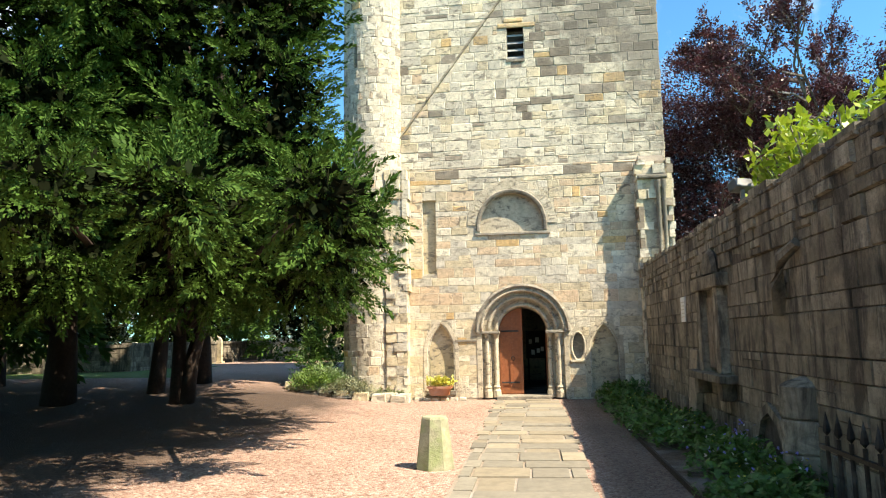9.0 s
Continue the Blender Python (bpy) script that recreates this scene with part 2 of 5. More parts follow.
def gravel_material():
    """Small pink and grey chippings, each with its own tone."""
    m = bpy.data.materials.new("pink_gravel")
    m.use_nodes = True
    t = m.node_tree
    t.nodes.clear()
    add = nodes_of(t)
    pos = add("ShaderNodeNewGeometry").outputs["Position"]
    cell = add("ShaderNodeTexVoronoi", {"Vector": pos, "Scale": 34.0, "Randomness": 1.0})
    sep = add("ShaderNodeSeparateXYZ", {0: cell.outputs["Color"]})
    tone = ramp_node(add, sep.outputs[0], [(0.0, (0.17, 0.095, 0.072)), (0.35, (0.34, 0.21, 0.165)), (0.7, (0.42, 0.29, 0.235)), (1.0, (0.54, 0.43, 0.36))])
    big = add("ShaderNodeTexNoise", {"Vector": pos, "Scale": 0.6, "Detail": 4.0})
    dust = ramp_node(add, big.outputs["Fac"], [(0.35, (0.82, 0.80, 0.76)), (0.65, (1.05, 1.02, 1.0))])
    col = add("ShaderNodeVectorMath", {0: tone.outputs[0], 1: dust.outputs[0]}, operation="MULTIPLY")
    # fallen needles and earth beneath the yews, spread and darkened to paint tree shade
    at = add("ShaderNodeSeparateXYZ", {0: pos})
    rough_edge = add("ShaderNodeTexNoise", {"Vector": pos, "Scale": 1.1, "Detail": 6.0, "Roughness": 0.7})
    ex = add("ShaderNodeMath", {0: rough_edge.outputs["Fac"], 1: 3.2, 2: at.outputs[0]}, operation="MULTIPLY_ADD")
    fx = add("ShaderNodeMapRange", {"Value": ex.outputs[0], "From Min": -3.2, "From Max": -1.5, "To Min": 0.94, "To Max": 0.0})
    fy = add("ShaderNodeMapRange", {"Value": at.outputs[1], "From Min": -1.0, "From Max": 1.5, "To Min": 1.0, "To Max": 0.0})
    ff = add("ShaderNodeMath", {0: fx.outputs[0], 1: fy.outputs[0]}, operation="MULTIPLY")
    # darker strip right of the flags: the wall's shade painted into the gravel
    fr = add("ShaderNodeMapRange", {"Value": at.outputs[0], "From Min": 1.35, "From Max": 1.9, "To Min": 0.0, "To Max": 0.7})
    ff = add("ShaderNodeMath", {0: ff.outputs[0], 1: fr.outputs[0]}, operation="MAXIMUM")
    # one dark tone for the litter and for the painted shade
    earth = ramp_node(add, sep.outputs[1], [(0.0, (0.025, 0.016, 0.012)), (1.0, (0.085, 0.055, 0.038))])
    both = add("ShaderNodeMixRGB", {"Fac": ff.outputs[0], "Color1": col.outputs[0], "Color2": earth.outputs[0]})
    b = add("ShaderNodeBsdfPrincipled", {"Base Color": both.outputs[0], "Roughness": 0.9})
    bump = add("ShaderNodeBump", {"Height": cell.outputs["Distance"], "Strength": 1.0, "Distance": 0.02})
    bump.invert = True
    t.links.new(bump.outputs[0], b.inputs["Normal"])
    t.links.new(b.outputs[0], add("ShaderNodeOutputMaterial").inputs[0])
    return m


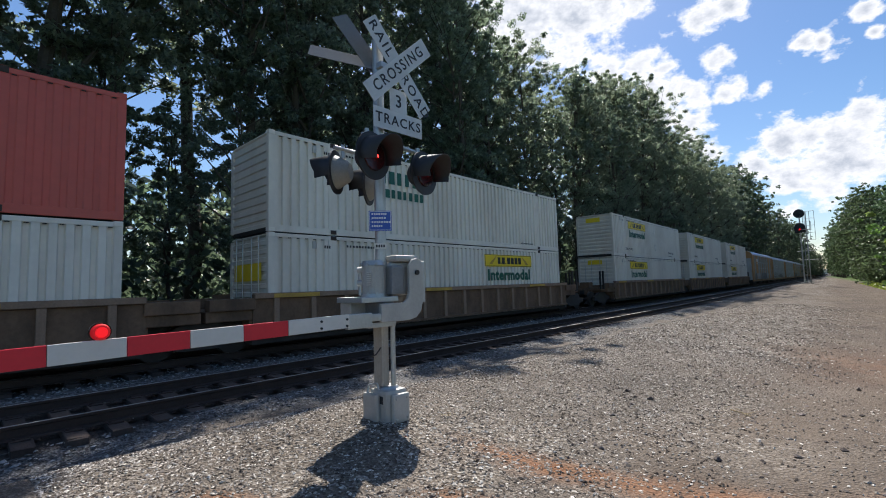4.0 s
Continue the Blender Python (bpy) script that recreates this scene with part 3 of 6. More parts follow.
def sheet_letters(text, height, material, parent, x, y, z, bold=0.0, space=1.0, name="lettering", face=1, squeeze=1.0):
    """Lettering that lies on a side facing +x, centred at y, z."""
    me = letters(text, height, 0.0015, bold, space)
    me.materials.append(material)
    m = Matrix.Translation((x, y, z)) @ Matrix.Rotation(radians(90), 4, "Z") @ Matrix.Rotation(radians(90), 4, "X") @ Matrix.Diagonal((squeeze, 1, 1, 1))
    return part(name, me, None, parent, m=m)


def blob(cy, cz, ry, rz, rnd, n=14, rough=0.18, square=0.6):
    """An uneven rounded outline in the yz plane."""
    pts = []
    for k in range(n):
        a = math.tau * k / n
        c, s = math.cos(a), math.sin(a)
        e = (abs(c) ** 3 + abs(s) ** 3) ** (-1 / 3) * square + (1 - square)
        e *= 1 + rough * (rnd.random() - 0.5) * 2
        pts.append((cy + ry * c * e, cz + rz * s * e))
    return pts


def flat_shapes(shapes, x):
    bm = bmesh.new()
    for k, pts in enumerate(shapes):
        bm.faces.new([bm.verts.new((x + 0.0004 * k, y, z)) for y, z in pts])
    bmesh.ops.triangulate(bm, faces=bm.faces[:])
    return bm


def ribbon(points, width, x, bm=None):
    """One bent strip in the yz plane, mitred at its corners, that rises slightly from x as it runs on."""
    bm = bm or bmesh.new()
    way = []
    for (a, b), (c, d) in zip(points, points[1:]):
        ln = math.hypot(c - a, d - b) or 1e-6
        way.append(((c - a) / ln, (d - b) / ln))
    prev = None
    for k, (a, b) in enumerate(points):
        u, v = way[max(0, k - 1)], way[min(k, len(way) - 1)]
        ny, nz = -(u[1] + v[1]), u[0] + v[0]
        ln = math.hypot(ny, nz)
        if ln < 0.5:
            ny, nz, ln = -u[1], u[0], 1.0
        reach = min(2.0 / max(ln, 0.5), 1.7) * width / 2
        if k == 0 or k == len(points) - 1:
            e = width / 2 * (-1 if k == 0 else 1)
            a, b, reach = a + u[0] * e, b + u[1] * e, width / 2
        ny, nz = ny / ln * reach, nz / ln * reach
        pair = bm.verts.new((x + 0.0006 * k, a + ny, b + nz)), bm.verts.new((x + 0.0006 * k, a - ny, b - nz))
        if prev:
            bm.faces.new((prev[1], pair[1], pair[0], prev[0]))
        prev = pair
    return bm


BENDS = (((0, 0), (0.3, 1), (0.5, 0.3), (1, 0.8)), ((0, 0.9), (0.65, 0.7), (0.2, 0.25), (1, 0)), ((0.1, 0.1), (0.9, 0.4), (0.1, 0.7), (0.9, 1)),
         ((0, 0.5), (0.4, 1), (1, 0.6), (0.6, 0), (0.1, 0.25)), ((0, 1), (0.35, 0.1), (0.6, 0.9), (1, 0.1), (0.75, 0.6)), ((0.9, 1), (0.2, 0.8), (0.8, 0.45), (0.1, 0.1), (1, 0)),
         ((0.05, 0.2), (0.5, 0.95), (0.95, 0.5), (0.5, 0.05), (0.3, 0.5), (0.65, 0.6)))


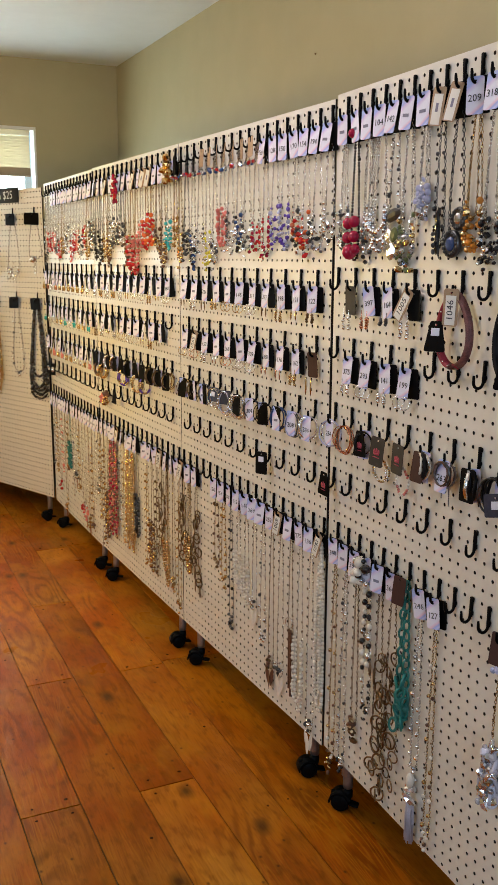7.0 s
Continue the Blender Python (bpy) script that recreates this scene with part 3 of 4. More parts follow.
def loop_path(drop, width, out0=0.0062, out1=0.006, top=-0.034, n=60, skew=0.0):
    """A hanging loop: down one side, round the bottom and up again, as a list of points."""
    pts = []
    for t in np.linspace(0, 1, n):
        a = 2 * t - 1
        d = 1 - abs(a)
        w = width / 2 * min(1.0, 0.10 + 1.25 * d ** 0.75)
        if d >= 0.80:
            f = (d - 0.80) / 0.20
            w = width / 2 * math.cos(f * math.pi / 2) ** 0.9
        zz = top - (drop + top) * min(1.0, d / 0.8 * 0.90 if d < 0.8 else 0.90 + 0.10 * math.sin((d - 0.8) / 0.2 * math.pi / 2))
        pts.append((math.copysign(w, a) + skew * d, out0 + (out1 - out0) * min(1, d * 2.2), zz))
    return np.array(pts)


def along(pts, step):
    """Places at even steps along a path, with the direction there and the fraction of the way."""
    seg = np.linalg.norm(np.diff(pts, axis=0), axis=1)
    s = np.r_[0, np.cumsum(seg)]
    k = max(2, int(s[-1] / step))
    for i in range(k):
        d = (i + 0.5) / k * s[-1]
        p = np.array([np.interp(d, s, pts[:, a]) for a in range(3)])
        q = np.array([np.interp(min(d + step * 0.5, s[-1]), s, pts[:, a]) for a in range(3)])
        yield p, (q - p) / (np.linalg.norm(q - p) + 1e-9), d / s[-1], i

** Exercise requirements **
Copy the records exactly. Skip the pictures.

** Solution for this task **
9.0 s
Continue the Blender Python (bpy) script that recreates this scene with part 2 of 5. More parts follow.
def gravel_material():
    """Small pink and grey chippings, each with its own tone."""
    m = bpy.data.materials.new("pink_gravel")
    m.use_nodes = True
    t = m.node_tree
    t.nodes.clear()
    add = nodes_of(t)
    pos = add("ShaderNodeNewGeometry").outputs["Position"]
    cell = add("ShaderNodeTexVoronoi", {"Vector": pos, "Scale": 34.0, "Randomness": 1.0})
    sep = add("ShaderNodeSeparateXYZ", {0: cell.outputs["Color"]})
    tone = ramp_node(add, sep.outputs[0], [(0.0, (0.17, 0.095, 0.072)), (0.35, (0.34, 0.21, 0.165)), (0.7, (0.42, 0.29, 0.235)), (1.0, (0.54, 0.43, 0.36))])
    big = add("ShaderNodeTexNoise", {"Vector": pos, "Scale": 0.6, "Detail": 4.0})
    dust = ramp_node(add, big.outputs["Fac"], [(0.35, (0.82, 0.80, 0.76)), (0.65, (1.05, 1.02, 1.0))])
    col = add("ShaderNodeVectorMath", {0: tone.outputs[0], 1: dust.outputs[0]}, operation="MULTIPLY")
    # fallen needles and earth beneath the yews, spread and darkened to paint tree shade
    at = add("ShaderNodeSeparateXYZ", {0: pos})
    rough_edge = add("ShaderNodeTexNoise", {"Vector": pos, "Scale": 1.1, "Detail": 6.0, "Roughness": 0.7})
    ex = add("ShaderNodeMath", {0: rough_edge.outputs["Fac"], 1: 3.2, 2: at.outputs[0]}, operation="MULTIPLY_ADD")
    fx = add("ShaderNodeMapRange", {"Value": ex.outputs[0], "From Min": -3.2, "From Max": -1.5, "To Min": 0.94, "To Max": 0.0})
    fy = add("ShaderNodeMapRange", {"Value": at.outputs[1], "From Min": -1.0, "From Max": 1.5, "To Min": 1.0, "To Max": 0.0})
    ff = add("ShaderNodeMath", {0: fx.outputs[0], 1: fy.outputs[0]}, operation="MULTIPLY")
    # darker strip right of the flags: the wall's shade painted into the gravel
    fr = add("ShaderNodeMapRange", {"Value": at.outputs[0], "From Min": 1.35, "From Max": 1.9, "To Min": 0.0, "To Max": 0.7})
    ff = add("ShaderNodeMath", {0: ff.outputs[0], 1: fr.outputs[0]}, operation="MAXIMUM")
    # one dark tone for the litter and for the painted shade
    earth = ramp_node(add, sep.outputs[1], [(0.0, (0.025, 0.016, 0.012)), (1.0, (0.085, 0.055, 0.038))])
    both = add("ShaderNodeMixRGB", {"Fac": ff.outputs[0], "Color1": col.outputs[0], "Color2": earth.outputs[0]})
    b = add("ShaderNodeBsdfPrincipled", {"Base Color": both.outputs[0], "Roughness": 0.9})
    bump = add("ShaderNodeBump", {"Height": cell.outputs["Distance"], "Strength": 1.0, "Distance": 0.02})
    bump.invert = True
    t.links.new(bump.outputs[0], b.inputs["Normal"])
    t.links.new(b.outputs[0], add("ShaderNodeOutputMaterial").inputs[0])
    return m


4.0 s
Continue the Blender Python (bpy) script that recreates this scene with part 3 of 6. More parts follow.
def sheet_letters(text, height, material, parent, x, y, z, bold=0.0, space=1.0, name="lettering", face=1, squeeze=1.0):
    """Lettering that lies on a side facing +x, centred at y, z."""
    me = letters(text, height, 0.0015, bold, space)
    me.materials.append(material)
    m = Matrix.Translation((x, y, z)) @ Matrix.Rotation(radians(90), 4, "Z") @ Matrix.Rotation(radians(90), 4, "X") @ Matrix.Diagonal((squeeze, 1, 1, 1))
    return part(name, me, None, parent, m=m)


def blob(cy, cz, ry, rz, rnd, n=14, rough=0.18, square=0.6):
    """An uneven rounded outline in the yz plane."""
    pts = []
    for k in range(n):
        a = math.tau * k / n
        c, s = math.cos(a), math.sin(a)
        e = (abs(c) ** 3 + abs(s) ** 3) ** (-1 / 3) * square + (1 - square)
        e *= 1 + rough * (rnd.random() - 0.5) * 2
        pts.append((cy + ry * c * e, cz + rz * s * e))
    return pts


def flat_shapes(shapes, x):
    bm = bmesh.new()
    for k, pts in enumerate(shapes):
        bm.faces.new([bm.verts.new((x + 0.0004 * k, y, z)) for y, z in pts])
    bmesh.ops.triangulate(bm, faces=bm.faces[:])
    return bm


def ribbon(points, width, x, bm=None):
    """One bent strip in the yz plane, mitred at its corners, that rises slightly from x as it runs on."""
    bm = bm or bmesh.new()
    way = []
    for (a, b), (c, d) in zip(points, points[1:]):
        ln = math.hypot(c - a, d - b) or 1e-6
        way.append(((c - a) / ln, (d - b) / ln))
    prev = None
    for k, (a, b) in enumerate(points):
        u, v = way[max(0, k - 1)], way[min(k, len(way) - 1)]
        ny, nz = -(u[1] + v[1]), u[0] + v[0]
        ln = math.hypot(ny, nz)
        if ln < 0.5:
            ny, nz, ln = -u[1], u[0], 1.0
        reach = min(2.0 / max(ln, 0.5), 1.7) * width / 2
        if k == 0 or k == len(points) - 1:
            e = width / 2 * (-1 if k == 0 else 1)
            a, b, reach = a + u[0] * e, b + u[1] * e, width / 2
        ny, nz = ny / ln * reach, nz / ln * reach
        pair = bm.verts.new((x + 0.0006 * k, a + ny, b + nz)), bm.verts.new((x + 0.0006 * k, a - ny, b - nz))
        if prev:
            bm.faces.new((prev[1], pair[1], pair[0], prev[0]))
        prev = pair
    return bm


BENDS = (((0, 0), (0.3, 1), (0.5, 0.3), (1, 0.8)), ((0, 0.9), (0.65, 0.7), (0.2, 0.25), (1, 0)), ((0.1, 0.1), (0.9, 0.4), (0.1, 0.7), (0.9, 1)),
         ((0, 0.5), (0.4, 1), (1, 0.6), (0.6, 0), (0.1, 0.25)), ((0, 1), (0.35, 0.1), (0.6, 0.9), (1, 0.1), (0.75, 0.6)), ((0.9, 1), (0.2, 0.8), (0.8, 0.45), (0.1, 0.1), (1, 0)),
         ((0.05, 0.2), (0.5, 0.95), (0.95, 0.5), (0.5, 0.05), (0.3, 0.5), (0.65, 0.6)))


7.0 s
Continue the Blender Python (bpy) script that recreates this scene with part 3 of 4. More parts follow.
def loop_path(drop, width, out0=0.0062, out1=0.006, top=-0.034, n=60, skew=0.0):
    """A hanging loop: down one side, round the bottom and up again, as a list of points."""
    pts = []
    for t in np.linspace(0, 1, n):
        a = 2 * t - 1
        d = 1 - abs(a)
        w = width / 2 * min(1.0, 0.10 + 1.25 * d ** 0.75)
        if d >= 0.80:
            f = (d - 0.80) / 0.20
            w = width / 2 * math.cos(f * math.pi / 2) ** 0.9
        zz = top - (drop + top) * min(1.0, d / 0.8 * 0.90 if d < 0.8 else 0.90 + 0.10 * math.sin((d - 0.8) / 0.2 * math.pi / 2))
        pts.append((math.copysign(w, a) + skew * d, out0 + (out1 - out0) * min(1, d * 2.2), zz))
    return np.array(pts)


def along(pts, step):
    """Places at even steps along a path, with the direction there and the fraction of the way."""
    seg = np.linalg.norm(np.diff(pts, axis=0), axis=1)
    s = np.r_[0, np.cumsum(seg)]
    k = max(2, int(s[-1] / step))
    for i in range(k):
        d = (i + 0.5) / k * s[-1]
        p = np.array([np.interp(d, s, pts[:, a]) for a in range(3)])
        q = np.array([np.interp(min(d + step * 0.5, s[-1]), s, pts[:, a]) for a in range(3)])
        yield p, (q - p) / (np.linalg.norm(q - p) + 1e-9), d / s[-1], i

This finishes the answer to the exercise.